Friday, December 5Latest news and updates from Kashmir

‘No Love angle, no abduction’: Police say elder sister killed teenager ‘with rod’ in Ganderbal

Rayees Shah/ Shah Basit

There were rumours among Kashmir’s social media crowd, and even spread by journalistic circles, that the murder in Ganderbal had a love angle and a boy was involved in the crime that shook Kashmir. But officials have categorically denied such claims, calling them “false rumours,” and said the teenage girl alone was responsible for murdering her 14-year-old sister.

Addressing a press conference in Ganderbal on Tuesday, Police said they have arrested a teenage girl for alleged murder, a killing that has stunned the local community and sparked protests in the village.

The victim’s body was discovered near her home on Sunday morning. In the immediate aftermath, speculation spread quickly across social media platforms and even in journalistic circles, with claims of abduction and suggestions that a boy was involved. Police have firmly dismissed these reports. “There is only one individual arrested. It was a case of high temperament, nothing else,” SSP Ganderbal said. Another senior officer was categorical. “There is no love angle in this case. Such rumours are baseless and damaging, and they trivialise the seriousness of the crime.”

The elder sister had earlier told the police that the morning began like any other. Around 10:15 a.m. on August 17, she and her 14-year-old sibling stepped out of their home in Mirzapura, Sehpora, Ganderbal, to gather vegetables from nearby fields, barely 300 meters away. But what should have been a simple errand turned into a nightmare.

According to her statement, a car suddenly pulled up beside them. Three men got out, and in a matter of moments the sisters were dragged and attacked. The elder girl had claimed that one of the men struck her younger sister so brutally that she collapsed on the roadside, her small body bleeding and still. Injured herself, she somehow managed to break free and run home screaming, her cries shattering the silence of the village.

Investigations revealed that the sisters had actually stepped out to look for their mother’s lost wristwatch when an argument broke out.

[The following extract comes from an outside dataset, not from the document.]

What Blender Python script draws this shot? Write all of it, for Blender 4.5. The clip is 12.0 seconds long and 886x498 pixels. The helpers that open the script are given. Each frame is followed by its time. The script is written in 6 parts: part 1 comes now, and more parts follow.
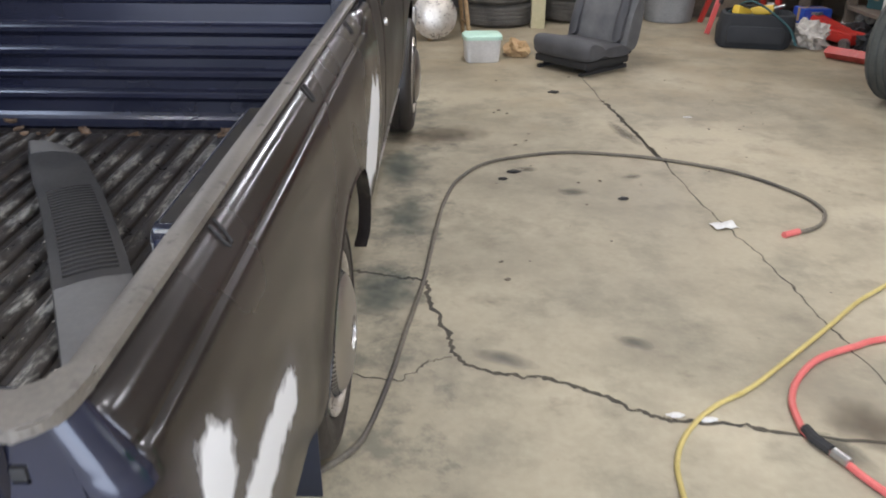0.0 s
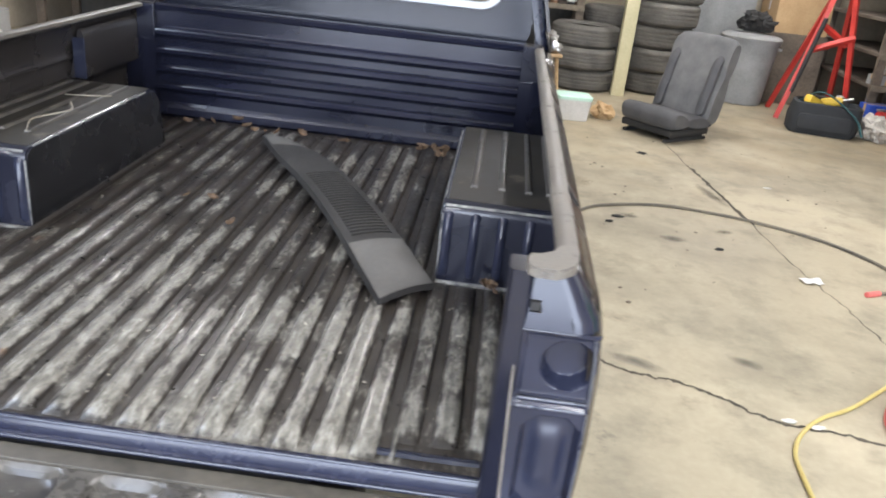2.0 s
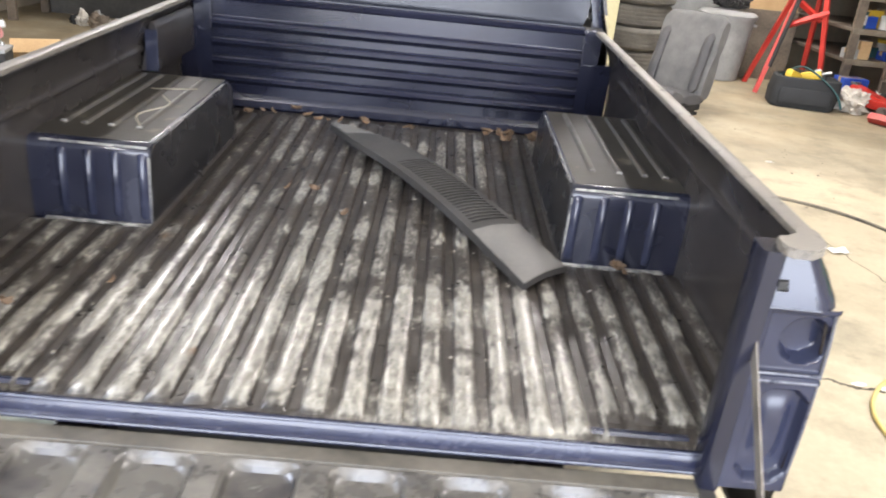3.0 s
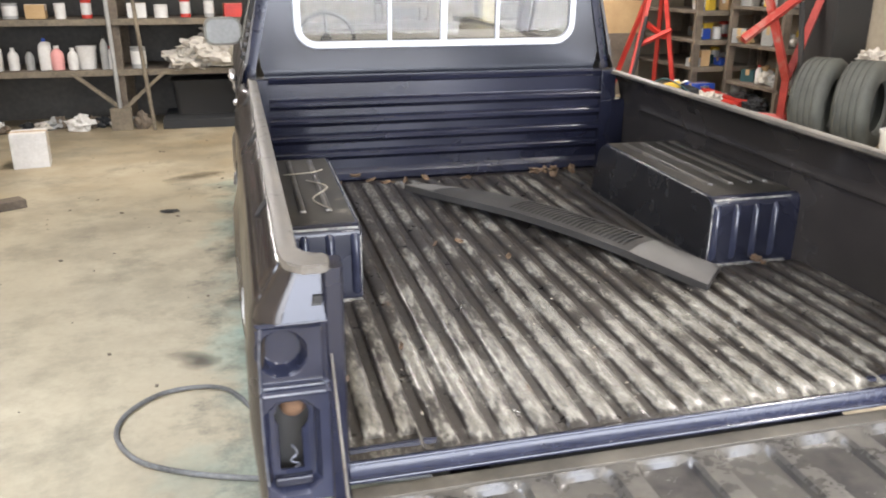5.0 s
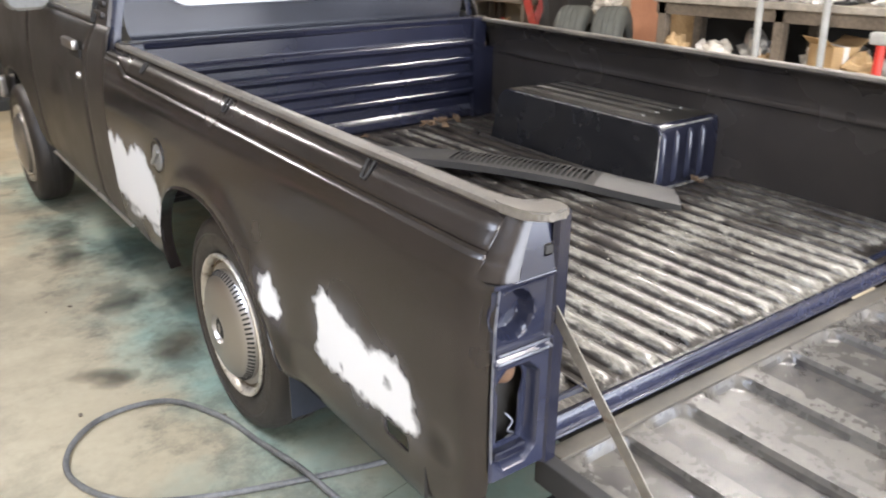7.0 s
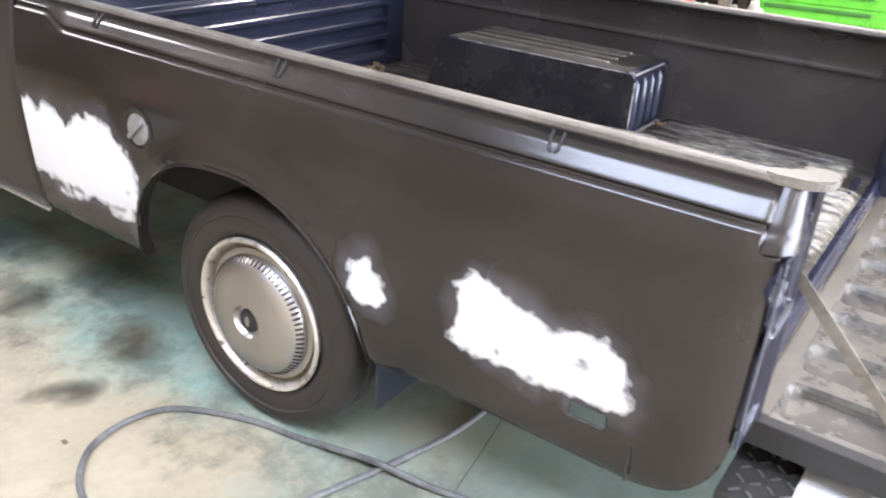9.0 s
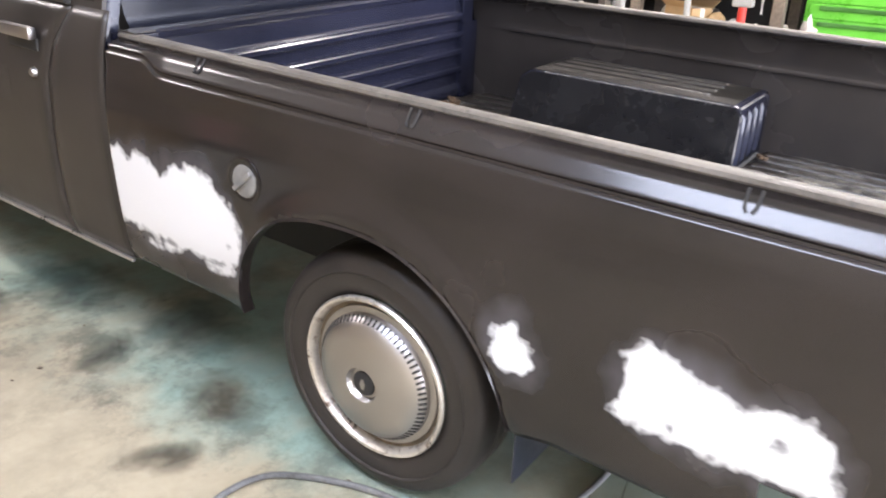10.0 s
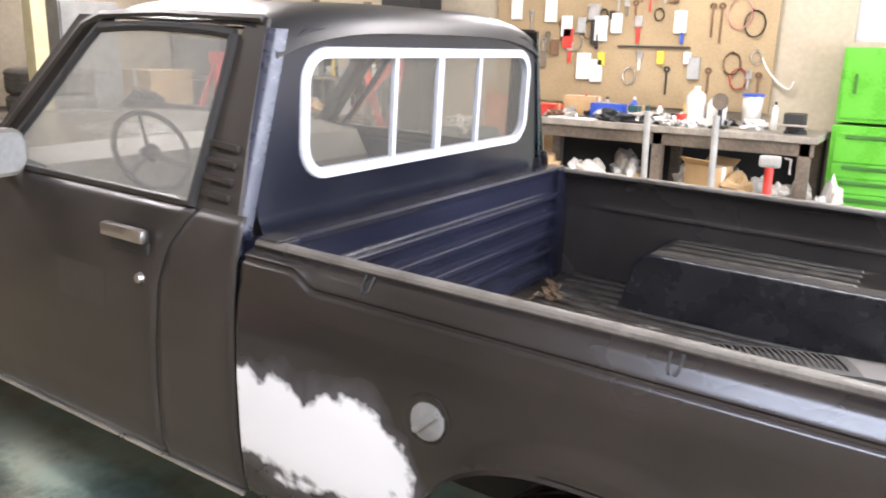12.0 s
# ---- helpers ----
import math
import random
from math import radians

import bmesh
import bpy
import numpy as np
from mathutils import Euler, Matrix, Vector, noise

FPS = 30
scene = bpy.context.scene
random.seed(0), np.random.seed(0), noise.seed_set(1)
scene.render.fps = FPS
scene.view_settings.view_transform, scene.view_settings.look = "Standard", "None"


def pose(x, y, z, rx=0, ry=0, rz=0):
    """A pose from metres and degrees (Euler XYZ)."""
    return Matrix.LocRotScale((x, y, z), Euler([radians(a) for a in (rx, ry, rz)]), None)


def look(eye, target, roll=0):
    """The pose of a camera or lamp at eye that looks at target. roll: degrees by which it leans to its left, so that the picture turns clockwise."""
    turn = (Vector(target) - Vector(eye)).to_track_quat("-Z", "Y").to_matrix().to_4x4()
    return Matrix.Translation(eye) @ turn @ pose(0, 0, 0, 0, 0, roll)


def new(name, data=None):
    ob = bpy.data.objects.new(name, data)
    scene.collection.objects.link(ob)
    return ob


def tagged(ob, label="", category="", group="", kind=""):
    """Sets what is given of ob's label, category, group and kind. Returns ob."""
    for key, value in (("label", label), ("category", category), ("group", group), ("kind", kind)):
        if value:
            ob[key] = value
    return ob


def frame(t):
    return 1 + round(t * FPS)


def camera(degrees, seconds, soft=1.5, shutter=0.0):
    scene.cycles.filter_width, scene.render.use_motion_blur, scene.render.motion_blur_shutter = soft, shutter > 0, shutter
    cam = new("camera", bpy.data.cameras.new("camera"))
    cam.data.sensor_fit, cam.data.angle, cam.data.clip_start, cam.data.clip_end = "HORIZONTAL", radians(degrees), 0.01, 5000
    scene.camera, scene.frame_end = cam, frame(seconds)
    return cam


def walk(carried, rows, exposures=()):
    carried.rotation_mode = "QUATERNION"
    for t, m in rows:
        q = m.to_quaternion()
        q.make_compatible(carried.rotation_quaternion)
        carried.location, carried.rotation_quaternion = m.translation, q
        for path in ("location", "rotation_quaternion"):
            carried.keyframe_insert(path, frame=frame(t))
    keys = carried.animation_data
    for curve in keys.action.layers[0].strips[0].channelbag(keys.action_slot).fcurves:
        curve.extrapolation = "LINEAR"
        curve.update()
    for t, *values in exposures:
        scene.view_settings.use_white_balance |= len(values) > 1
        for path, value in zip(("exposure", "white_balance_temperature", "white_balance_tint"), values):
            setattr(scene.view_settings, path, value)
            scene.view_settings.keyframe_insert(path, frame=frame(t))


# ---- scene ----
cam = camera(58.1, 12.0, soft=1.9, shutter=0.4)
PATH = [
    (0, (1.041, -0.566, 1.294), (1.006, 1.239, 0.433), 0.3),
    (0.5, (1.096, -0.775, 1.31), (1.034, 1.037, 0.465), 1.2),
    (1, (1.023, -0.899, 1.311), (0.836, 0.936, 0.538), 5.3),
    (1.5, (0.801, -0.994, 1.304), (0.675, 0.853, 0.547), 5.3),
    (2, (0.593, -1.054, 1.301), (0.507, 0.803, 0.564), 6.3),
    (2.5, (0.359, -1.05, 1.287), (0.364, 0.802, 0.531), 5.5),
    (3, (0.159, -1.105, 1.284), (0.21, 0.74, 0.515), 5.9),
    (3.5, (-0.116, -1.275, 1.311), (-0.054, 0.584, 0.577), 4.2),
    (3.7, (-0.204, -1.292, 1.328), (-0.094, 0.572, 0.612), 5.1),
    (5.3, (-0.911, -1.202, 1.303), (-0.376, 0.616, 0.664), 0.7),
    (5.5, (-0.998, -1.193, 1.294), (-0.428, 0.612, 0.649), 2.2),
    (6, (-1.174, -1.084, 1.279), (-0.514, 0.693, 0.643), 0.7),
    (6.5, (-1.313, -0.937, 1.264), (-0.445, 0.714, 0.542), 0.8),
    (6.7, (-1.357, -0.896, 1.253), (-0.385, 0.697, 0.534), 0.4),
    (8.3, (-1.742, -0.462, 1.271), (-0.379, 0.732, 0.426), 0.8),
    (8.5, (-1.768, -0.404, 1.27), (-0.366, 0.749, 0.428), 2.2),
    (9, (-1.861, -0.228, 1.273), (-0.373, 0.795, 0.413), 2.4),
    (9.5, (-1.922, -0.094, 1.284), (-0.419, 0.933, 0.455), 2.6),
    (10, (-1.888, 0.058, 1.285), (-0.405, 1.122, 0.468), 1.1),
    (10.5, (-1.821, 0.211, 1.28), (-0.378, 1.282, 0.402), 0.0),
    (11, (-1.84, 0.351, 1.299), (-0.326, 1.438, 0.574), -0.4),
    (11.5, (-1.905, 0.507, 1.383), (-0.255, 1.514, 0.871), -0.1),
    (12, (-1.924, 0.625, 1.378), (-0.298, 1.678, 0.88), 1.3),
]
walk(cam, [(t, look(eye, target, roll)) for t, eye, target, roll in PATH],
     exposures=[(0, -0.19, 5970, 15), (1.0, 0.0, 5960, 14), (2.0, 0.36, 6150, 13), (2.5, 0.52, 6400, 14), (3.0, 0.88, 6500, 14), (3.5, 1.28, 6600, 14), (5.5, 0.55, 6650, 14), (6.5, 0.6, 6650, 14),
                (8.5, 0.99, 6300, 18), (9.0, 1.13, 6300, 18), (9.5, 1.08, 6380, 19), (10.0, 1.02, 6480, 19), (10.5, 1.06, 6480, 19), (11, 1.39, 6450, 18), (11.5, 1.07, 6450, 18), (12, 0.93, 6430, 18)])

# ---- light ----
world = bpy.data.worlds.new("overcast_sky")
scene.world = world
world.use_nodes = True
wn = world.node_tree.nodes
sky = wn.new("ShaderNodeTexSky")
sky.sky_type = "NISHITA"
sky.sun_disc = False
sky.sun_elevation, sky.sun_rotation = radians(40), radians(200)
wn["Background"].inputs["Strength"].default_value = 0.12
world.node_tree.links.new(sky.outputs[0], wn["Background"].inputs["Color"])

CEIL = 3.0
X_L, X_R, Y_B, Y_F = -4.2, 4.8, -4.6, 8.1      # inner faces of the walls


def area(name, m, sx, sy, watts, colour):
    lamp = bpy.data.lights.new(name, "AREA")
    lamp.shape, lamp.size, lamp.size_y = "RECTANGLE", sx, sy
    lamp.energy, lamp.color = watts, colour
    ob = new(name, lamp)
    ob.matrix_world = m
    return ob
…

The quarrel escalated into a fight, during which the elder sister struck the younger one with a wooden rod. Forensic teams later confirmed that hair clutched in the victim’s hands matched that of the accused. Police also recovered blood-stained clothes from a cousin’s house, where the girl had changed after the incident. “She admitted during interrogation that after realising her sister was still breathing, she struck her again and then hid the weapon in a nearby field,” an investigating officer said.

The accused has been booked under Section 103 of the Bharatiya Nyaya Sanhita (BNS). Police say no further arrests are expected in the case. “The story about men in a car was concocted. Nothing as such happened,” the SSP added.

Residents of Sehpora said the brutality inside a family had shaken their faith in the village’s safety. “We never imagined such a thing could happen here,” said Mushtaq Ahmad, a neighbour. “Crimes like this are alien to us, but sadly, they are no longer alien to Kashmir,” he told The Kashmiriyat.

The incident comes at a time when violent crime in Jammu Kashmir has been steadily climbing. According to the National Crime Records Bureau (NCRB), over 3,300 cases of violent crimes, including murders, assaults, and sexual offences,  were registered in the region in 2022, a nearly 15% rise compared to 2020.

In Srinagar and adjoining districts alone, police recorded hundreds of cases of assault and domestic violence in the past two years. Officials and civil society activists say the spike reflects growing anger and intolerance in society, visible both online and on the ground.

The case also comes at a time when courts have expressed alarm at the role of rumours in shaping narratives around violent crimes. Only last month, the Supreme Court, while hearing a case on media trials, warned against “reckless speculation and sensationalism” that can stigmatize families and derail investigations.

The bench stressed that circulating unverified claims, often about supposed love affairs, “does irreparable damage to both the victim and the accused before the truth emerges.”

In recent months, Kashmir has witnessed incidents ranging from knife attacks to domestic abuse cases ending in death. For many, the Ganderbal killing is not an isolated family tragedy but part of a larger trend of fraying social fabric. As one resident put it: “If sisters can turn on each other with such violence, what does that say about what we are becoming?”

What worries people further is the way these crimes are consumed and discarded in the age of social media. Each brutal case sparks a few hours of outrage online, only to be buried under the next controversy. Kashmir’s social media is a mirror of its growing intolerance, Ayesha, a Ganderbal based lawyer believes. “Every differing opinion is cancelled right away and people even killed for differing opinions,” said Ayesha. “There is no tolerance anymore, people can go to any extent to defame, delegitimize you and in the process even get you killed,,” she said.

“Now in Kashmir, Everything, including cries is reduced to engagement, chatter, hashtags, and judgments. The moment someone tries to question why such violence is happening in Kashmir, they are shouted down, trolled, or cancelled. Real pain is being drowned in noise.”